I adored this recipe! I tried others, this is so much better! This will be my go to!
The cookies are very flour-y tasting…and the dough was too dry to roll out without cracking…and yes, I leveled the flour just as you said….we really wanted to love them.
Mine dough turned out too dry like Brenda. I did make sure the measurements were exact and followed the recipe. I added more butter and a splash of milk. Hopefully they’ll turn out ok.
Hi! These look great! Can I just double or triple the ingredients directly?
Hi Amanda, yes you can. Tripling can easily overwhelm your mixer though. I usually double it with no problem. (Just double every ingredient.)
I absolutely LOVE this recipe!! I have at least made them 6 times! They turn out so well! And my friends and family LOVES them! ❤️
This recipe js amazing, always get compliments when I make them. I have just 1 question, this recipe was kinda given to me first without sources and Im pretty sure it came without eggs (managed to find it due to the very specific measures). I did it again when I found your pageand I didnt use an egg… just noticed it uses it. Is the egg extremely necessary? Just asking, dont want to disrespect such a versatile and amazing recipe
Hi Diego, If you liked it without an egg, that’s fine! We also have these shortbread cookies, which are egg free and have a similar flavor.
These are my new cut out cookie recipe! They turned out delicious and perfect! I decorated them with royal icing.
I make 4 recipes at once in my KitchenAid stand mixer, if that helps anyone. I love this recipe. Thank you!
Hi! I’ve been using your recipes for 7 years now in Palestine! From food to desserts and I always get so many compliments! Your detailed descriptions are so helpful. You are my go to! I am going to try these out today for my sons birthday party. Seems delish!!
My sugar cookies and ginger bread cookies are fabulous, but they seem to break, they are the correct thickness any ideas?
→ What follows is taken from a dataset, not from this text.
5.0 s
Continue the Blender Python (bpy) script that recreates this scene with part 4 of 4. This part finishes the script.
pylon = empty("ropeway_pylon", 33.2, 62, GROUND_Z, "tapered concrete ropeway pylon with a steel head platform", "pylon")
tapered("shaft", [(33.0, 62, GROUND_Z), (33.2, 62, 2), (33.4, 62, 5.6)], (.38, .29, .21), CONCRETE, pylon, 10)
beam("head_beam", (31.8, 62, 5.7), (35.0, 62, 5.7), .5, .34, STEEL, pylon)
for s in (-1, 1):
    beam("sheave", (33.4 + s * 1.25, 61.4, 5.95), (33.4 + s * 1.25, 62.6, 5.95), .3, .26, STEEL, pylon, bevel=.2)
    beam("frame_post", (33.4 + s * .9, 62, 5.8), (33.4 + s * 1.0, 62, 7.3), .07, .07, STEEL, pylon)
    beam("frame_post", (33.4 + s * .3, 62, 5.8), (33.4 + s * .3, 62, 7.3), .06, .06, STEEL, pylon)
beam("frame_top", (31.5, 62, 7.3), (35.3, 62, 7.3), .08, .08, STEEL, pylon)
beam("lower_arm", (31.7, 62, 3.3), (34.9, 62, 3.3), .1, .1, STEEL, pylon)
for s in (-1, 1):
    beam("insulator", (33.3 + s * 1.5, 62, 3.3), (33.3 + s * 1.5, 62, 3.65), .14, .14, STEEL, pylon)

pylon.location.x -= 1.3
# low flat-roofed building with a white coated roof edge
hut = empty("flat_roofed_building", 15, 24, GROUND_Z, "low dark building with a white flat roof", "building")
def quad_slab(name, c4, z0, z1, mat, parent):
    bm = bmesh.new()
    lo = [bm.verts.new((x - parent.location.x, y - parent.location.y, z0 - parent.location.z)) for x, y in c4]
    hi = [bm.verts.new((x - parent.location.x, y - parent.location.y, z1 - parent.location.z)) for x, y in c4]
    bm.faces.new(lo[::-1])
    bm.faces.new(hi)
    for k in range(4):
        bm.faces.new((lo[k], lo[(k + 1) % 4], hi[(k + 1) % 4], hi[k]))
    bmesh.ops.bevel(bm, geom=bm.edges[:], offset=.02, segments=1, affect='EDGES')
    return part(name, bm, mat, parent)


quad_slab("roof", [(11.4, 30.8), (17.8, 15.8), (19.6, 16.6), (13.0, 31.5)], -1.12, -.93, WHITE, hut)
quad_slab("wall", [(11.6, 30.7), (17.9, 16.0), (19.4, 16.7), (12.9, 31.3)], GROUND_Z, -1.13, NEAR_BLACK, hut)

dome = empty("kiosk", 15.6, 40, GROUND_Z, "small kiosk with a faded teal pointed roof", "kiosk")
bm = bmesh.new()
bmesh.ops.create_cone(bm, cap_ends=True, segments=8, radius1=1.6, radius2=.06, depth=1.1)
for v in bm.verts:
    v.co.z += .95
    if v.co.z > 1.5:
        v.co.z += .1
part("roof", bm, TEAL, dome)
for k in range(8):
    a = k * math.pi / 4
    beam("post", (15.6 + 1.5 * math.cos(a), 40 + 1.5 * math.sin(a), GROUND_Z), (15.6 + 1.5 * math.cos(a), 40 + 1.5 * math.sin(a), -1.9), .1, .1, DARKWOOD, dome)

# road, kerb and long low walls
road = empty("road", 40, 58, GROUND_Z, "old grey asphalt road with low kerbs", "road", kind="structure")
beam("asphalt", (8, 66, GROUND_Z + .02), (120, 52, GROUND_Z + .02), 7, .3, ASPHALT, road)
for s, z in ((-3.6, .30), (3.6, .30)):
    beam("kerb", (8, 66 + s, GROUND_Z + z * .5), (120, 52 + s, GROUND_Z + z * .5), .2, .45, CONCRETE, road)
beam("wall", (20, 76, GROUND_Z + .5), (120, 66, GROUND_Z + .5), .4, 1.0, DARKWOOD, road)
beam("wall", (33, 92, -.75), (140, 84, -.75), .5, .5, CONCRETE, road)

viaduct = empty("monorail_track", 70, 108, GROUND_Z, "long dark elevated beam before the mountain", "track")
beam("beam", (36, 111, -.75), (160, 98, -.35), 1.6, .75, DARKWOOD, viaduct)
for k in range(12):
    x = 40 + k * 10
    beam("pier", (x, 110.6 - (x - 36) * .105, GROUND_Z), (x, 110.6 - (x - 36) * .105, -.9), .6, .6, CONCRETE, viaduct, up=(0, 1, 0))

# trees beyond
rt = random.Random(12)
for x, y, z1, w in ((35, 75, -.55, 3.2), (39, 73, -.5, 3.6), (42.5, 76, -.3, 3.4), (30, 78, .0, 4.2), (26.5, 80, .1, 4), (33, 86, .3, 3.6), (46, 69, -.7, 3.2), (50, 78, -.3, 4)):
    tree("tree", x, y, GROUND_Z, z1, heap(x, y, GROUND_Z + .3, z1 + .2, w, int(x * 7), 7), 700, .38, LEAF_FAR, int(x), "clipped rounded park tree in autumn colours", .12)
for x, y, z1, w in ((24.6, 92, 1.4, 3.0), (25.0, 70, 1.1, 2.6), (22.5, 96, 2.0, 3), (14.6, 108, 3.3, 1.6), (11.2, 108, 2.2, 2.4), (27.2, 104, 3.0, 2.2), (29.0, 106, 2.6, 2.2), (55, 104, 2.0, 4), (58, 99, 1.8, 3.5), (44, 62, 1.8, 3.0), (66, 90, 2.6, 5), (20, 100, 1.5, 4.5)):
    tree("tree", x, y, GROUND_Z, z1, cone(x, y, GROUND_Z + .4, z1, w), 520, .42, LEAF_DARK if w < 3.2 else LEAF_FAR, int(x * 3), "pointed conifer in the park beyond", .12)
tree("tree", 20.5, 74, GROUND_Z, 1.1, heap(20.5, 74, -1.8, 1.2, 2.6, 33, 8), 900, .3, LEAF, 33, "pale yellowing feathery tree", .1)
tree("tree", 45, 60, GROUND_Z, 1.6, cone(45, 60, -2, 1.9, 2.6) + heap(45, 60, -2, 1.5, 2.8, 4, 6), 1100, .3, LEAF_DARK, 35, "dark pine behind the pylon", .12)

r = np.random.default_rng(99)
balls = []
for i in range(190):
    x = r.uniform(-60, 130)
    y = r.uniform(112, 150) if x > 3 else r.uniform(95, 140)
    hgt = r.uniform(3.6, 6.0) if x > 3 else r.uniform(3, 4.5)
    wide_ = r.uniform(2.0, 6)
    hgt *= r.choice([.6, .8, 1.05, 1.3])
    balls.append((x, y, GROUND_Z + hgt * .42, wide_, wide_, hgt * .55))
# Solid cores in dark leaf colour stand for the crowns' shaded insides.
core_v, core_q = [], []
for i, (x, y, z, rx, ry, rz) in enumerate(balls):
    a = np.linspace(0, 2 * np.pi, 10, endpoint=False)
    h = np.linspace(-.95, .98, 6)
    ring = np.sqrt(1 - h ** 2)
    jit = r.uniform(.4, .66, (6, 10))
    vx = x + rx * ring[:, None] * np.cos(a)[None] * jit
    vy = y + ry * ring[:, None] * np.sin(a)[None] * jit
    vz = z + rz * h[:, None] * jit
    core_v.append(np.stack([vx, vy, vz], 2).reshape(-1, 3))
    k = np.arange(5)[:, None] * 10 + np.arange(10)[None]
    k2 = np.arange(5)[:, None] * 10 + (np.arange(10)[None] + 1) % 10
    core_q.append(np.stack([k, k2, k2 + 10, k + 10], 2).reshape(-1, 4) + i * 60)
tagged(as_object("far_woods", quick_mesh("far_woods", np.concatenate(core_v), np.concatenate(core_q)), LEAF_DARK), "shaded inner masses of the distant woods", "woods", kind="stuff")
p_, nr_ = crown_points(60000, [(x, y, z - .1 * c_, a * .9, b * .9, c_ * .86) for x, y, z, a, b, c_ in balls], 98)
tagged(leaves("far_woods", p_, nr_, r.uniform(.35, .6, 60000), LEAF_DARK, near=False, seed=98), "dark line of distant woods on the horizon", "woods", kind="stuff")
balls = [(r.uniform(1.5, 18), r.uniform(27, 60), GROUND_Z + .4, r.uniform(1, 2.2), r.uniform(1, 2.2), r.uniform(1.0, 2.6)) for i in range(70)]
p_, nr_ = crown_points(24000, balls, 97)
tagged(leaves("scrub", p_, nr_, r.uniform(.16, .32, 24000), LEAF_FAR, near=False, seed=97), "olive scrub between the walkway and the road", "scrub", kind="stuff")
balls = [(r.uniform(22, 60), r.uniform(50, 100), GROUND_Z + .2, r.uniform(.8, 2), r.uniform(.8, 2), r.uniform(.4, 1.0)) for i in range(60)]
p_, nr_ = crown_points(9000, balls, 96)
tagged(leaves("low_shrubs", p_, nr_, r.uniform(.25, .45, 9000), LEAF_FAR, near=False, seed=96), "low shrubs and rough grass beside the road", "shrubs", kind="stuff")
Hi Susan, How thick are you rolling the dough? We suggest about 1/4 inch thick, but if you have very delicate shaped cookie cutters you may wish to roll it a bit thicker to help the baked cookies be more sturdy.
I use 1/4″ wooden dowel rods on the sides of the cookie dough. But I also sandwich the rids and the dough between two pieces of parchment paper top and bottom. The tolling pin stays clean too!
I am getting half the cookies it says it should make. I doubled and got 26 3.3-3.5 inch cookies. The first time I made them 1/4 inch thick. Second time I made them 5/16 not a big difference. I just keep getting half of what it says I should which is frustrating bc butter is pricey. I re-roll the excesss as much as I can. Help!! I love the recipe otherwise.
Hi Ashley! The exact yield will depend on the exact cookie cutter shape. You can try rolling the dough a *bit* thinner if you prefer. Glad you’re enjoying this recipe!
I’m sorry but these are not how you described them to be! You said they might be a little sticky? I went by the recipe to the letter and my dough was like the consistency of crumbs. I had to squeeze the crumbs together to fork dough and when rolling it just cracked! Then I sat down and read over the recipe again to make sure I measured right and everything..I did! I don’t think I will use this recipe again! I could not find my mom’s so I Googled and this was the one I settled on cause it was so simple!
Hi Brenda, did you spoon and level the flour (or weight it)? If the flour is packed into the cup, you may be using more than necessary which would give you a thick, crumbly dough.